* [EXTRACTED ENTRIES]
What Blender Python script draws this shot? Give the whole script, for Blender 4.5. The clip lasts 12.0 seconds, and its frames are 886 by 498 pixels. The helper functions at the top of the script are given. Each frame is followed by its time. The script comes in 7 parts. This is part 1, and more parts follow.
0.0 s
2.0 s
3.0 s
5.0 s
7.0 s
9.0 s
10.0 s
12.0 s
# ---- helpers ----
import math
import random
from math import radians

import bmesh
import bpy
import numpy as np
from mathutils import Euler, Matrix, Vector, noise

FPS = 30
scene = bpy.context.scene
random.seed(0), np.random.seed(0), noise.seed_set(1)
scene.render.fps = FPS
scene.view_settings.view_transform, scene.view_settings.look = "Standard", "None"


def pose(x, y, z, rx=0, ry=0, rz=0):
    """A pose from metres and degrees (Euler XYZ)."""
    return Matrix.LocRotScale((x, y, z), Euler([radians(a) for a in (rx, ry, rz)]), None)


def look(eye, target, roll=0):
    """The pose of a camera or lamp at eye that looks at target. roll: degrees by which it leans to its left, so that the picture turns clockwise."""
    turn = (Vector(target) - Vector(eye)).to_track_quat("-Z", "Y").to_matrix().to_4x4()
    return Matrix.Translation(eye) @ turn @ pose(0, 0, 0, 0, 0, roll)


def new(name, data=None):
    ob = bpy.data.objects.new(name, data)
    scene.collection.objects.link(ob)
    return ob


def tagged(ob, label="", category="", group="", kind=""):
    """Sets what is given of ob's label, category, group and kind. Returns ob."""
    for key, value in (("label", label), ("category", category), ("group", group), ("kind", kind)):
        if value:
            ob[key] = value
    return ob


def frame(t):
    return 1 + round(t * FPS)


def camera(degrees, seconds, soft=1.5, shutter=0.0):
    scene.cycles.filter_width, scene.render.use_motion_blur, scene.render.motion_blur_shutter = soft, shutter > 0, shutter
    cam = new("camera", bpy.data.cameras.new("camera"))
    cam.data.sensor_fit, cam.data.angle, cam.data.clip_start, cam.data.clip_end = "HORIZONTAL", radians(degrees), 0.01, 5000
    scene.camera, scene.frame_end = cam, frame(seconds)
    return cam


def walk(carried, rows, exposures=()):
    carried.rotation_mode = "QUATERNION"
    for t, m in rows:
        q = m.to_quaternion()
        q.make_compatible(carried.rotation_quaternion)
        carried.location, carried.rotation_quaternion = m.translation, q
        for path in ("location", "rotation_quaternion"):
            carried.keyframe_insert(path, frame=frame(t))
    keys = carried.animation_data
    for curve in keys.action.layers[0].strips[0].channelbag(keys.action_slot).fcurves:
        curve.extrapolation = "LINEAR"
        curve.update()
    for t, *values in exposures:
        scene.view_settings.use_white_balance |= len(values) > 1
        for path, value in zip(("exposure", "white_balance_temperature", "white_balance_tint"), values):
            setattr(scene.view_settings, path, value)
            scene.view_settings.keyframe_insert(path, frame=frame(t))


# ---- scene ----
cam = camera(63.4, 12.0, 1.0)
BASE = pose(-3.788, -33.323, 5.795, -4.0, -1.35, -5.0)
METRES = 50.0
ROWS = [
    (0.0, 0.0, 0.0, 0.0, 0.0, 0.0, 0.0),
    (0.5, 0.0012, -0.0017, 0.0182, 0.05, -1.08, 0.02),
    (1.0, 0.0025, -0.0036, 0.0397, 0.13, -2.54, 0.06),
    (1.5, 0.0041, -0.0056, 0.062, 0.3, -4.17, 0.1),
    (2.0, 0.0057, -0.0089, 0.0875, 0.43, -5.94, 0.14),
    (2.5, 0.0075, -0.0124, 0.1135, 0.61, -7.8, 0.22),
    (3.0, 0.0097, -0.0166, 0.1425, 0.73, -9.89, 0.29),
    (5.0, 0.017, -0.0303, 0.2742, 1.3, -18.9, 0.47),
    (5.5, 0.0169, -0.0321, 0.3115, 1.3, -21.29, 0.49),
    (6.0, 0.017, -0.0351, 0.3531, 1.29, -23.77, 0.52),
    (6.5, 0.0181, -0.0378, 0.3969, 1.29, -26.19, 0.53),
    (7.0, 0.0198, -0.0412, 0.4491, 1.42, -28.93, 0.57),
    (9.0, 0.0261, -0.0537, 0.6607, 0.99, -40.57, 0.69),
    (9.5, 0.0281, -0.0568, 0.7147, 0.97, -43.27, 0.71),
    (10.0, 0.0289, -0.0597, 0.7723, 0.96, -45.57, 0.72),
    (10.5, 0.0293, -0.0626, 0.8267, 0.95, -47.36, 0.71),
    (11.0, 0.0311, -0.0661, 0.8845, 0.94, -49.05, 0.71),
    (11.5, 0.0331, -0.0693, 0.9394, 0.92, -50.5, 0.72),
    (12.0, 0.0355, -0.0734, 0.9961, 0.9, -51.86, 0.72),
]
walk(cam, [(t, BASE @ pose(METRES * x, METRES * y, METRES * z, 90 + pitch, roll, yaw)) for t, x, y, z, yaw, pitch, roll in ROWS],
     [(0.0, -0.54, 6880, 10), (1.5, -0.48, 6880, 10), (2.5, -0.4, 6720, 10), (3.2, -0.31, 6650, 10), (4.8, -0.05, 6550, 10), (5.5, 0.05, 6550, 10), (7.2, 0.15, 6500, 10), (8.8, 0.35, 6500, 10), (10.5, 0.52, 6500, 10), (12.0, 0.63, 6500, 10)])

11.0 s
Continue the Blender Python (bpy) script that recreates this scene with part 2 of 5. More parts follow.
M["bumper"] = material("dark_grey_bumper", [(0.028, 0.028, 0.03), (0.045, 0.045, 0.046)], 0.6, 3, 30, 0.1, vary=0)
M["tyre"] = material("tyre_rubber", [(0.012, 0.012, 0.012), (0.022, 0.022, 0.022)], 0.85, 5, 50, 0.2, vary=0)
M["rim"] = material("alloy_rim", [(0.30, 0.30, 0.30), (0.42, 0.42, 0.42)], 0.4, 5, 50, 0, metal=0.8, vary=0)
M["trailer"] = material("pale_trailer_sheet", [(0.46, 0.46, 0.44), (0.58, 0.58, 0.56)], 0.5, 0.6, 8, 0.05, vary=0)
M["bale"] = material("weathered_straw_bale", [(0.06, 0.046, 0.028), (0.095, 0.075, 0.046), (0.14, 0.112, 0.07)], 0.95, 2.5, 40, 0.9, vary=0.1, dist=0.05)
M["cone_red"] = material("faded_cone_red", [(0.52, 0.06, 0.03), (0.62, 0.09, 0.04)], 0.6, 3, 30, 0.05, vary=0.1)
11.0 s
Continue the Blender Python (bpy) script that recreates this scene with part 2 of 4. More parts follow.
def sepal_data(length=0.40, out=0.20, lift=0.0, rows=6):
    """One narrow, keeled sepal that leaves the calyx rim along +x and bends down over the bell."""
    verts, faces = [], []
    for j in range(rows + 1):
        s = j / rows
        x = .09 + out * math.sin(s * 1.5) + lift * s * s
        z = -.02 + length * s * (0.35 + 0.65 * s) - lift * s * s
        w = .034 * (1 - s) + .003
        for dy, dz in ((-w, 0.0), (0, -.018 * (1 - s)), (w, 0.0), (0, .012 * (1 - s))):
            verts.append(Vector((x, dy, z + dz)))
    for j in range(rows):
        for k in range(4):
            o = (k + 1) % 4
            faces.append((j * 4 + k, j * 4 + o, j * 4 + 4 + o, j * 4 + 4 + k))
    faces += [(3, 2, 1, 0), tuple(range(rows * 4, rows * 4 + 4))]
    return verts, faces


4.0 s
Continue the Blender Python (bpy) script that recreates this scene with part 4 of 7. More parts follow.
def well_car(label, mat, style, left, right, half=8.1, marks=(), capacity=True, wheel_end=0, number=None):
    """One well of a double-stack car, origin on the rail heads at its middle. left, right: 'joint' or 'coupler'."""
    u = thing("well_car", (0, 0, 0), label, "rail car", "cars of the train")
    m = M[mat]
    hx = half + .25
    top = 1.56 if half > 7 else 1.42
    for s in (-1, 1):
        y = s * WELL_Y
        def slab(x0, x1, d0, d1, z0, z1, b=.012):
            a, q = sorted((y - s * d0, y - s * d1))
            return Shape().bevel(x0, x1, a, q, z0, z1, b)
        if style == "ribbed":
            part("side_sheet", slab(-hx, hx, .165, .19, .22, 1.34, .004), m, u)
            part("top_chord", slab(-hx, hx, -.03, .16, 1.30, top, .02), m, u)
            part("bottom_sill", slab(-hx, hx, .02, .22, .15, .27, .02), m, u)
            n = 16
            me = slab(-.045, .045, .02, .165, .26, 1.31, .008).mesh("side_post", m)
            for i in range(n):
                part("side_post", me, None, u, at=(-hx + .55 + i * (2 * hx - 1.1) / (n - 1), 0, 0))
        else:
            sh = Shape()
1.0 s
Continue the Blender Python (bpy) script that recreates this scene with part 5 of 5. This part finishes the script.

* [WORK TO BE COMPLETED]
Using the data above, reproduce exactly the lines from the line that contains "carried.location, carried.rotation_quaternion = m.translation, q" through the line that contains "scene.view_settings.keyframe_insert(path, frame=frame(t))", including both.

* [RESULT OF THE EXERCISE]
        carried.location, carried.rotation_quaternion = m.translation, q
        for path in ("location", "rotation_quaternion"):
            carried.keyframe_insert(path, frame=frame(t))
    keys = carried.animation_data
    for curve in keys.action.layers[0].strips[0].channelbag(keys.action_slot).fcurves:
        curve.extrapolation = "LINEAR"
        curve.update()
    for t, *values in exposures:
        scene.view_settings.use_white_balance |= len(values) > 1
        for path, value in zip(("exposure", "white_balance_temperature", "white_balance_tint"), values):
            setattr(scene.view_settings, path, value)
            scene.view_settings.keyframe_insert(path, frame=frame(t))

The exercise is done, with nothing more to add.